Reception
A contemporary review in the Saskatoon Star-Phoenix criticized Lee's bombastic style: "Though his patronizing tone is entertaining for the first few paragraphs, he seems to forget one of his own conclusions about the readers of comics books [sic], that they are not necessarily youthful devotees who are accustomed to being lectured, but rather may be reasonably intelligent and educated people who will quickly tire of Lee's self-centred and falsely casual manner." However, the review allows that the book offers "substantial information of the early evolution of the comic book and its first steps to becoming a true piece of 20th century art."[3]
Author Ray Bradbury wrote an unusual review of Origins of Marvel Comics for The Los Angeles Times, "Here's a Pictorial Tonic to Relieve Virus Plaguing a World with Too Much Reality," praising the "intellectual-with-a-small-i" who enjoys both highbrow literary classics and middlebrow comic strips. In a florid passage, Bradbury wrote, "I sing the full wide-open-alert-unbiased, sometimes splendidly mediocre, pig-that-flies man and woman and their dirty children with bright faces. If this sounds like a description of you with your secret guilts for having loved the wrong films and wrong books, Stan Lee's new volume is the very stuff for you."[4]

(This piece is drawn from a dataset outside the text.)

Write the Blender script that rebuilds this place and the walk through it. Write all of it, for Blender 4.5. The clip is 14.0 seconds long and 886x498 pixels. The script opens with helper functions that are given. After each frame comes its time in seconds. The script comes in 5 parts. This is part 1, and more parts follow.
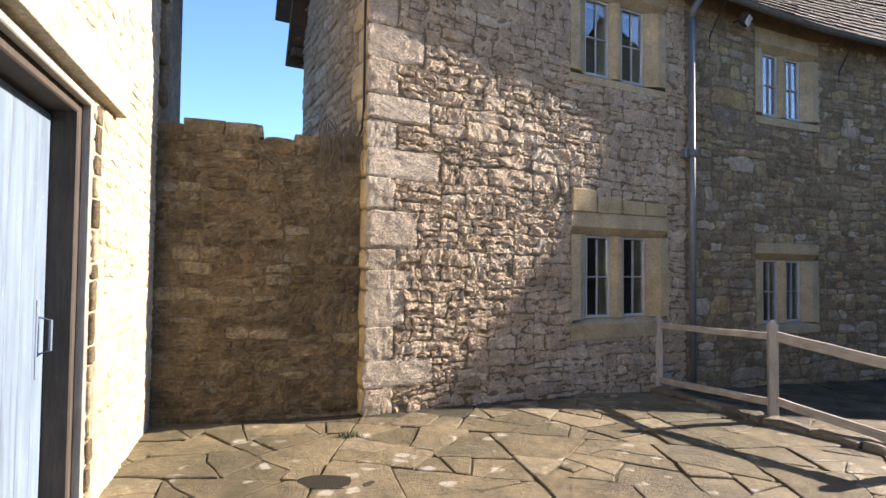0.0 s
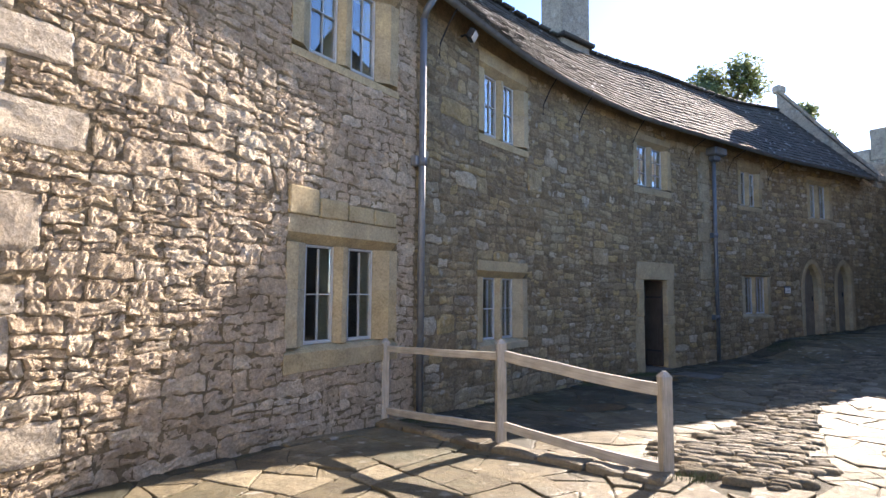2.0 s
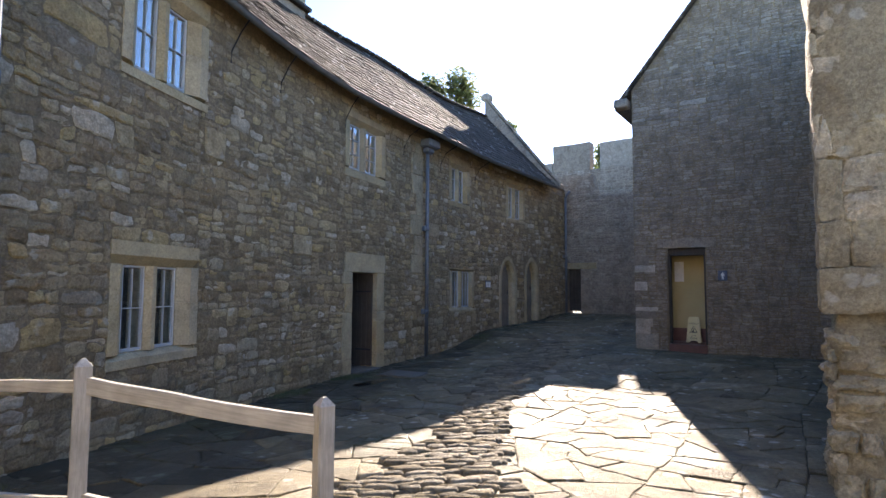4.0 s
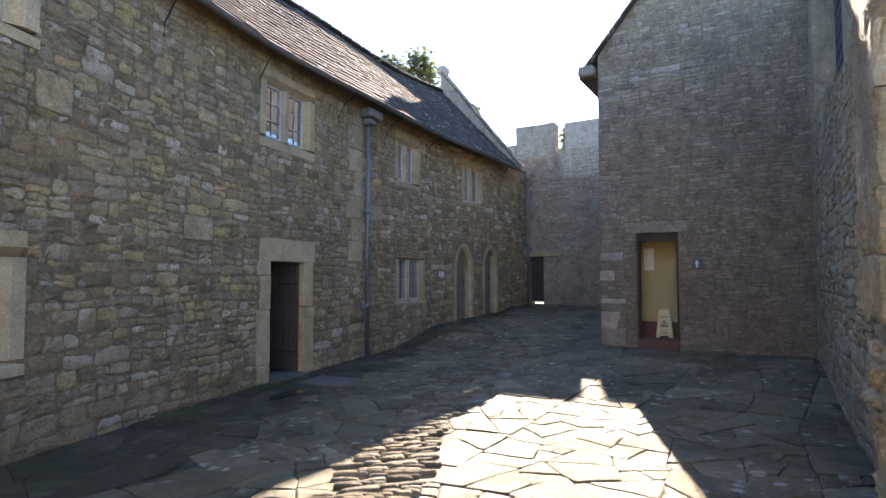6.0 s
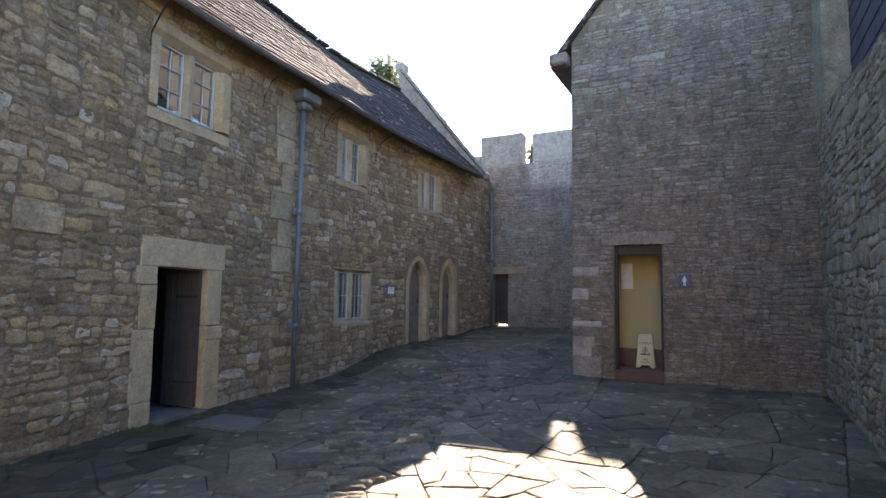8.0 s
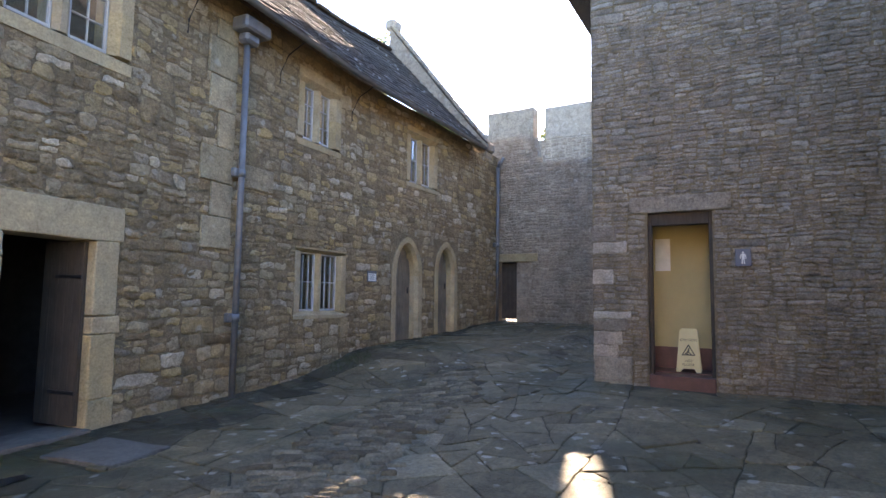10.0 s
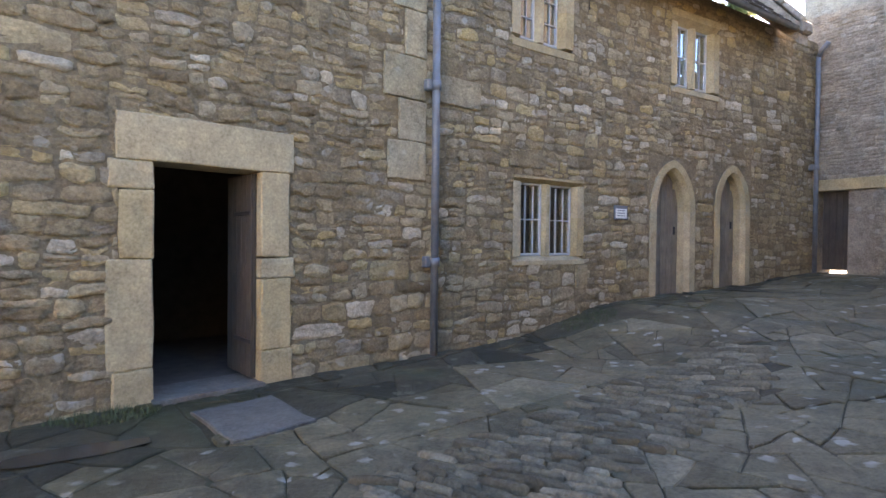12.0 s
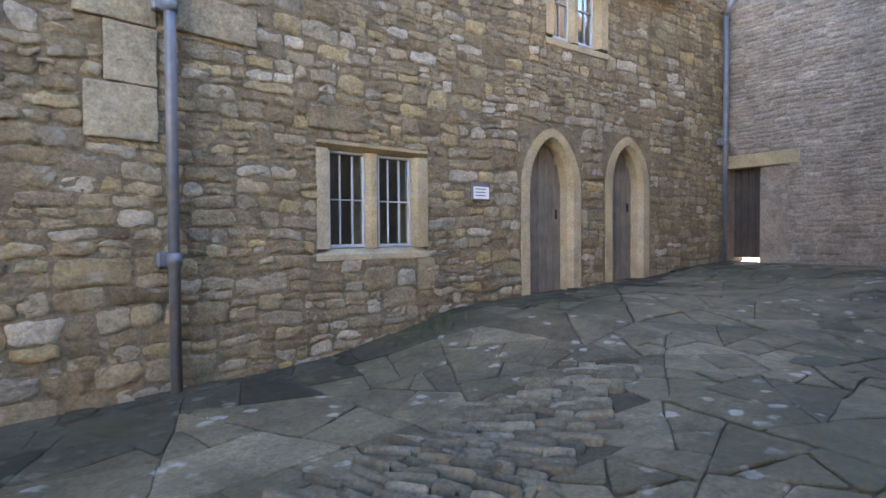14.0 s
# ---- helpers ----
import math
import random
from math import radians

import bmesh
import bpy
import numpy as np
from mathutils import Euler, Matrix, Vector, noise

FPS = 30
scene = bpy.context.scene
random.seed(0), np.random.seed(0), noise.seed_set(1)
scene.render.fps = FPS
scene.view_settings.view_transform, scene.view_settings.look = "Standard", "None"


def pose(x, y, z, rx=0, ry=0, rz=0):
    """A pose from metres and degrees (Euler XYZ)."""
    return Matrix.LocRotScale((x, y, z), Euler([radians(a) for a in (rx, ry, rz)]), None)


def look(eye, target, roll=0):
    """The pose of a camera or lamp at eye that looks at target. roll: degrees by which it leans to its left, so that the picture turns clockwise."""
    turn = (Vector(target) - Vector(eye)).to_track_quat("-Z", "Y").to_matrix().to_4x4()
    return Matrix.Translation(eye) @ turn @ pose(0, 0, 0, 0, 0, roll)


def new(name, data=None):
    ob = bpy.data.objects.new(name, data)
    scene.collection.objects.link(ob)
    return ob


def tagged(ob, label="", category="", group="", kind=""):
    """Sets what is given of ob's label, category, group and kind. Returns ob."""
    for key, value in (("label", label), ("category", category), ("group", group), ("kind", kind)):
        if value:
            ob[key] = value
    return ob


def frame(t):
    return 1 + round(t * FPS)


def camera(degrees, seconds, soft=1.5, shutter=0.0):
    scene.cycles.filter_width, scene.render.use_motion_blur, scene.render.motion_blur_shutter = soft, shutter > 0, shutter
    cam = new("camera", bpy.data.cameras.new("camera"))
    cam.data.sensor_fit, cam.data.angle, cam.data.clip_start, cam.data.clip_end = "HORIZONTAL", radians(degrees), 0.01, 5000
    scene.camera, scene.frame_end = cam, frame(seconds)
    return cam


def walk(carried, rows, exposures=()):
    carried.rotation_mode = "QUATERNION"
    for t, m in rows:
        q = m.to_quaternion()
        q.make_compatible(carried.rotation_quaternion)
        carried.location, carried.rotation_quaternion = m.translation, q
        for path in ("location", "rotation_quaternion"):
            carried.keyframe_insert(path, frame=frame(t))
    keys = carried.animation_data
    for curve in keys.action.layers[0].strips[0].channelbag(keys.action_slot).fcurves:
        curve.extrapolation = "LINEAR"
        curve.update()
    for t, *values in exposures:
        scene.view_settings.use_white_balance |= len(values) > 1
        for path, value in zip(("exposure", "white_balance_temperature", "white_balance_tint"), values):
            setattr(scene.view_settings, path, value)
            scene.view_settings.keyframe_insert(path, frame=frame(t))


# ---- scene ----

A critical review in The Spectrum, the University at Buffalo student newspaper, savaged Lee's style: "The writing is stylistically crummy, which wouldn't be so jarring if Lee hadn't made such a big deal about his style. It takes an embarrassing [sic] combination of pretentiousness, awkwardness, insecurity, and ignorance to write a sentence like, 'Myself when born was christened Stanley Martin Lieber — truly an appellation to conjure with.'" The review also groused, "Production values were expendable to the publisher. Lee introduces one Spiderman [sic] story, but instead another one is printed. The Dr. Strange stories near the end of the book are placed in the wrong relationship to the introductory copy; one of them is thrown in after the epilogue. Maybe they'll fix these things in subsequent printings. Then again, Marvel's mistakes are legend, by now. Maybe they'll leave them in."[5]
In ''Give Our Regards to the Atom-Smashers! Writers on Comics,'' Christopher Sorrentino points out that, in the mid-70s, the stories chosen to represent the modern style were all from the late 1960s: "The message coming through loud and clear was that Marvel had already peaked."[6]